The South African Civil Aviation Authority (SACAA) said it had inspected a few aircraft at South African Airways Technical and issued a prohibition order until the faults had been fixed.

It did not disclose what the faults were or which aircraft type was affected, citing confidentiality agreements.

The regulator said it had accepted a corrective action plan by SAA’s maintenance unit and that SAA and Comair’s decision to “self-ground” some aircraft was a precautionary measure.

“SAA understands that the inspection conducted by SACAA was in accordance with its regulations and a necessary exercise to ensure compliance and safety,” said cash-strapped SAA, which is dependent on government bailouts for its survival.

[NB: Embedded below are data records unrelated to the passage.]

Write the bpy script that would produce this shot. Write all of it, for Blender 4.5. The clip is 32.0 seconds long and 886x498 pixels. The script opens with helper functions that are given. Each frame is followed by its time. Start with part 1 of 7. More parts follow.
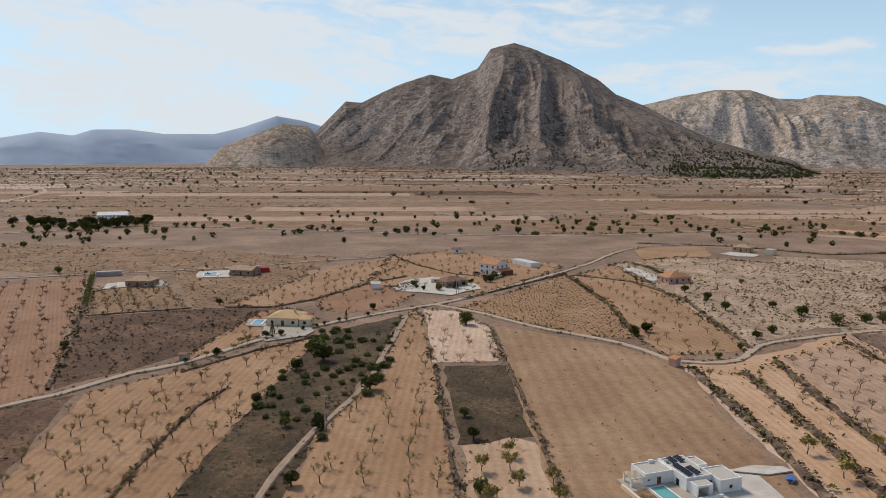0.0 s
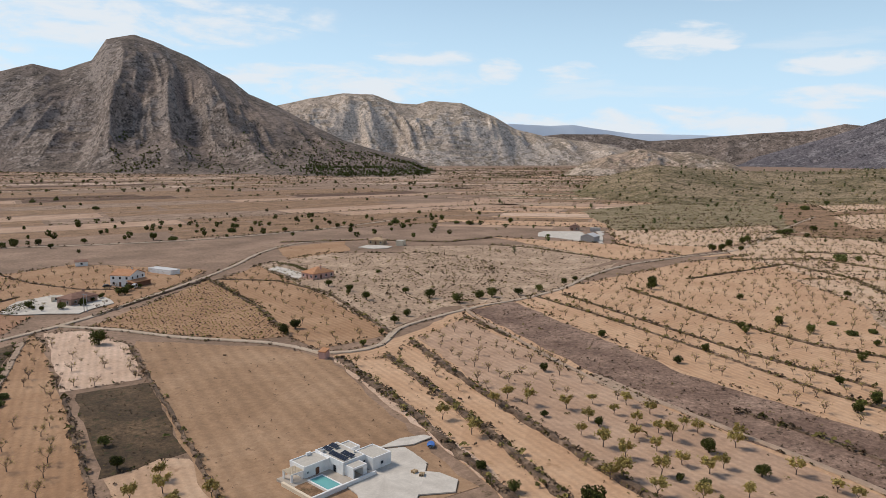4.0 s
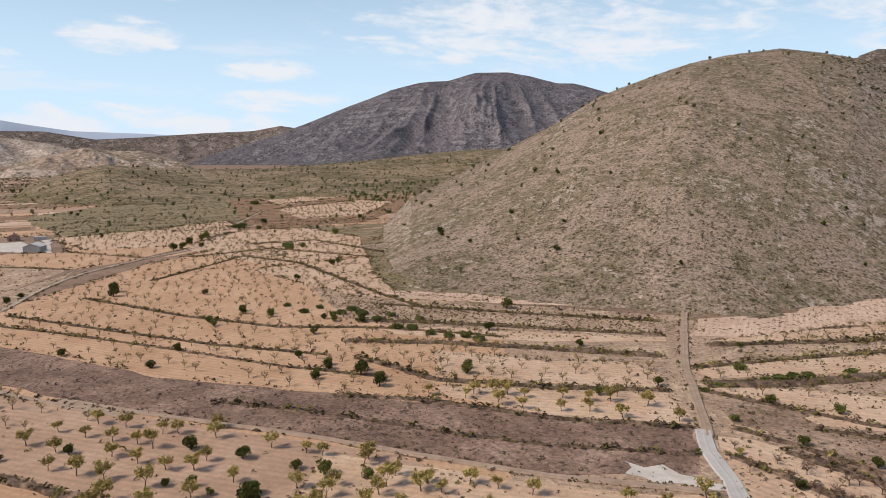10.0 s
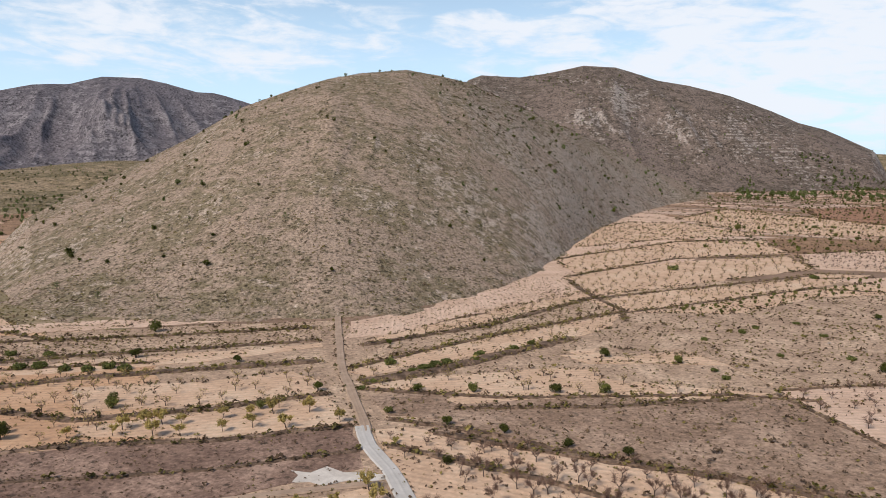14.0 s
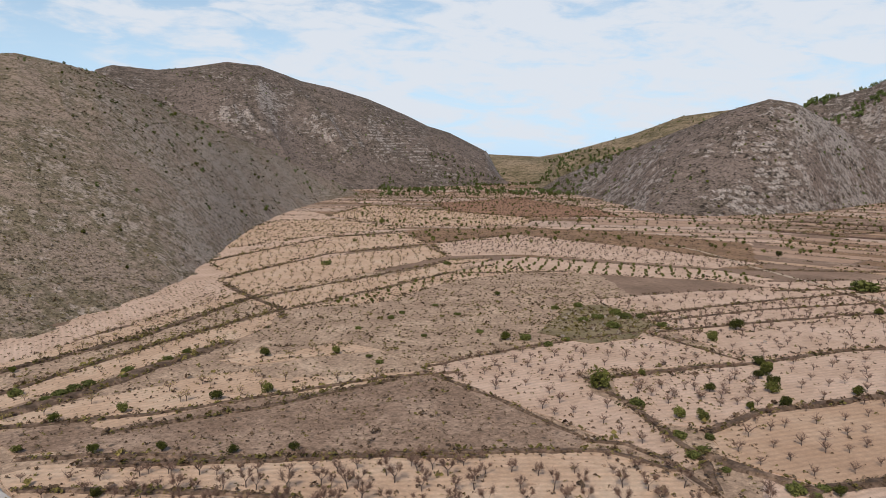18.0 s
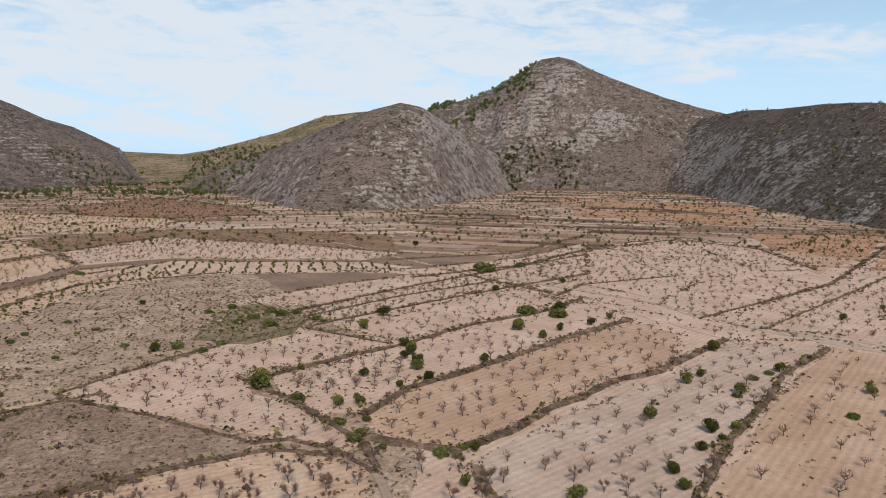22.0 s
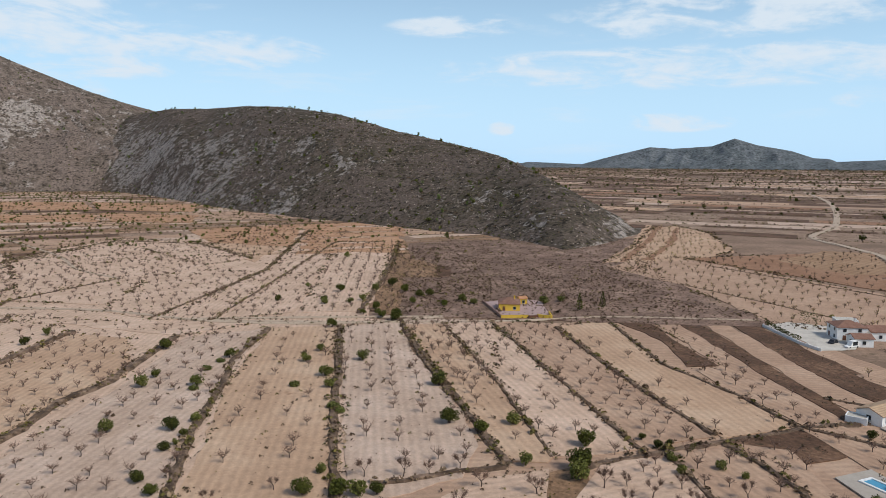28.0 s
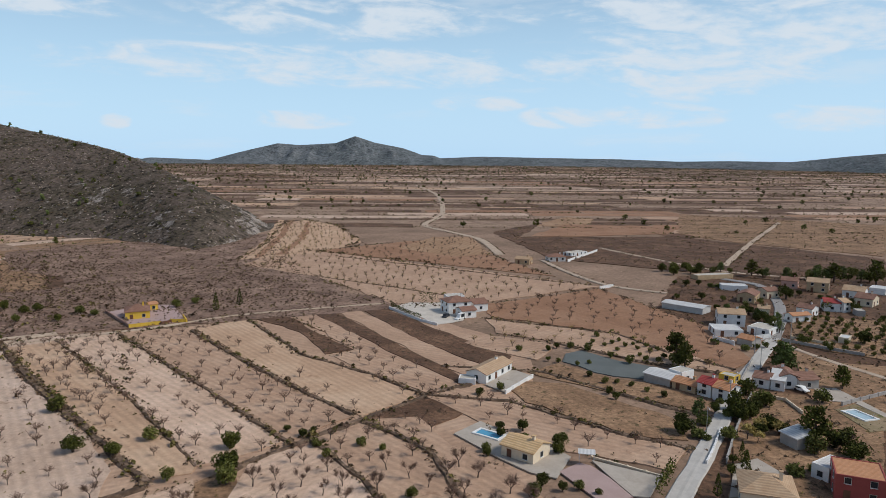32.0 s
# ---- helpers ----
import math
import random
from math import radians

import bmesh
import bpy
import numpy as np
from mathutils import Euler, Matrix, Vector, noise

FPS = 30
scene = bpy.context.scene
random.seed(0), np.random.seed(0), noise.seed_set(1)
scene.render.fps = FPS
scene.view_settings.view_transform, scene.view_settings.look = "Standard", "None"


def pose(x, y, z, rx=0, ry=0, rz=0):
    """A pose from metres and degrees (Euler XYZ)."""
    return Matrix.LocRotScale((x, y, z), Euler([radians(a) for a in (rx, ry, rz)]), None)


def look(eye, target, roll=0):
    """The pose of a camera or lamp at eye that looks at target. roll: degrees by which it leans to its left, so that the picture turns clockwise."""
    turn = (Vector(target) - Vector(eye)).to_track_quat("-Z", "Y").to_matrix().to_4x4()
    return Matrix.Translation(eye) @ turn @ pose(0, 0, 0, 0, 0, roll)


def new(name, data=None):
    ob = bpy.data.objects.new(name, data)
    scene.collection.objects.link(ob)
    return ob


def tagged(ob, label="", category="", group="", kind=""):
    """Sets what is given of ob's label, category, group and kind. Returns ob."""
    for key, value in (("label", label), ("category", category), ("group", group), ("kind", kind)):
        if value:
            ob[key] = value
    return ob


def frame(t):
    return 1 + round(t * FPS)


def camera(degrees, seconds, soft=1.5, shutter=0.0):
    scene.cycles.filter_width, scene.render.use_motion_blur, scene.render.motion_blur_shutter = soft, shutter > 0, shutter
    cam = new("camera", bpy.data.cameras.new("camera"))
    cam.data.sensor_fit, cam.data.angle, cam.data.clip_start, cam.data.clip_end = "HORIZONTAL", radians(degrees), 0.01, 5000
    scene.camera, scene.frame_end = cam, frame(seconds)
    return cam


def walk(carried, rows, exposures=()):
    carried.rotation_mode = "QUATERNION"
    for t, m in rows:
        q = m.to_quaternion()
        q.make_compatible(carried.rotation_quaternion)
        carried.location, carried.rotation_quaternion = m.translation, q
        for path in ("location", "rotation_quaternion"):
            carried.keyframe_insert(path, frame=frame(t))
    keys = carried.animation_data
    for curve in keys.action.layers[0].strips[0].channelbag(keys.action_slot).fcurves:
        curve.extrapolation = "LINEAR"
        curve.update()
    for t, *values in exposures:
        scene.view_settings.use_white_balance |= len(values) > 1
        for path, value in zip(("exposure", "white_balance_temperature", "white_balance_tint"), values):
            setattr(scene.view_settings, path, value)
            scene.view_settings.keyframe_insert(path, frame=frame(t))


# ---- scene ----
# The camera turns on the spot, high over the fields.
EYE = 65.0
cam = camera(63.73, 32.0, soft=0.6)
ROWS = (
    (0.0, -0.00, -7.62, -0.17),
    (0.5, 3.55, -7.42, -0.16),
    (1.0, 7.11, -7.40, -0.06),
    (1.5, 10.69, -7.41, -0.07),
    (2.0, 14.25, -7.43, -0.05),
    (2.5, 17.79, -7.46, 0.02),
    (3.0, 21.30, -7.52, 0.03),
    (3.5, 24.80, -7.55, 0.05),
    (5.5, 38.79, -7.71, -0.01),
    (6.0, 42.27, -7.75, -0.01),
    (6.5, 45.74, -7.79, 0.06),
    (7.0, 49.23, -7.81, 0.10),
    (7.5, 52.70, -7.84, 0.14),
    (8.0, 56.17, -7.81, 0.12),
    (8.5, 59.65, -7.81, 0.14),
    (9.0, 63.12, -7.81, 0.15),
    (9.5, 66.60, -7.83, 0.19),
    (10.0, 70.05, -7.75, 0.20),
    (10.5, 73.52, -7.58, 0.24),
    (11.0, 76.96, -7.38, 0.23),
    (11.5, 80.44, -7.19, 0.24),
    (12.0, 83.84, -7.12, 0.24),
    (12.5, 87.29, -7.05, 0.23),
    (13.0, 90.76, -6.99, 0.21),
    (13.5, 94.24, -6.96, 0.23),
    (14.0, 97.69, -6.95, 0.23),
    (14.5, 101.14, -6.96, 0.17),
    (16.5, 114.74, -7.10, 0.17),
    (17.0, 118.21, -7.12, 0.17),
    (17.5, 121.69, -7.13, 0.09),
    (18.0, 125.15, -7.14, 0.08),
    (18.5, 128.62, -7.15, 0.04),
    (19.0, 132.09, -7.15, 0.09),
    (19.5, 135.55, -7.16, 0.04),
    (20.0, 138.97, -7.18, 0.08),
    (20.5, 142.42, -7.21, 0.07),
    (21.0, 145.88, -7.24, 0.01),
    (21.5, 149.35, -7.27, -0.03),
    (22.0, 152.80, -7.30, -0.06),
    (22.5, 156.26, -7.31, -0.10),
    (23.0, 159.74, -7.30, -0.10),
    (23.5, 163.18, -7.33, -0.10),
    (24.0, 166.63, -7.34, -0.12),
    (24.5, 170.16, -7.36, -0.13),
    (25.0, 173.84, -7.39, -0.18),
    (25.5, 177.52, -7.39, -0.23),
    (27.5, 192.21, -7.38, -0.19),
    (28.0, 195.84, -7.39, -0.20),
    (28.5, 199.46, -7.42, -0.27),
    (29.0, 203.09, -7.44, -0.30),
    (29.5, 206.72, -7.46, -0.34),
    (30.0, 210.36, -7.48, -0.40),
    (30.5, 213.99, -7.52, -0.46),
    (31.0, 217.62, -7.52, -0.53),
    (31.5, 221.26, -7.54, -0.58),
    (32.0, 224.87, -7.53, -0.55),
)
walk(cam, [(t, pose(0, 0, EYE, 90 + p, 0, -yw) @ pose(0, 0, 0, 0, 0, -r)) for t, yw, p, r in ROWS],
     exposures=[(0.0, -0.05, 6900, 11), (3.0, 0.08, 6900, 11), (6.5, 0.02, 6950, 14), (10.0, 0.14, 7050, 15), (14.5, 0.20, 6850, 14), (19.0, -0.06, 6800, 13), (24.0, 0.04, 6550, 10), (28.0, 0.0, 6450, 8.5), (32.0, -0.10, 6500, 9)])

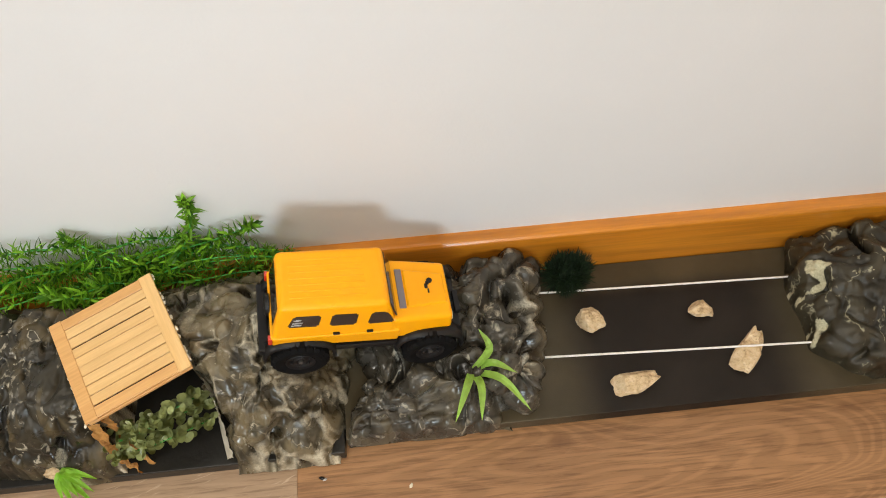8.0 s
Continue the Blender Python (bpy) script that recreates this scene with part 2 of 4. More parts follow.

SAA said in a statement it had cancelled four domestic flights but that it would combine flights and deploy bigger aircraft to accommodate affected passengers. It did not specify how many aircraft it had recalled.

SAA spokesman Tlali Tlali said no international flights had been affected and would depart normally from Johannesburg’s OR Tambo airport on Tuesday evening.

SAA mainly operates Airbus aircraft on its passenger routes, while subsidiary Mango Airlines operates Boeing aircraft, he said.

Partner airlines affected

Mango Airlines said there would be some delays on flights throughout Tuesday.

Comair, which flies under both the British Airways and kulula.com brands in southern Africa, said that as of 10:15 a.m. local time (0815 GMT) a third of its services had been affected.

It said corrective action was needed on some of its aircraft and that it expected its full fleet to be back in operation by Wednesday morning.

At 1000 GMT kulula.com’s website showed that eight domestic flights had been rescheduled, one under the kulula.com brand and seven under the British Airways brand. Comair operates Boeing aircraft.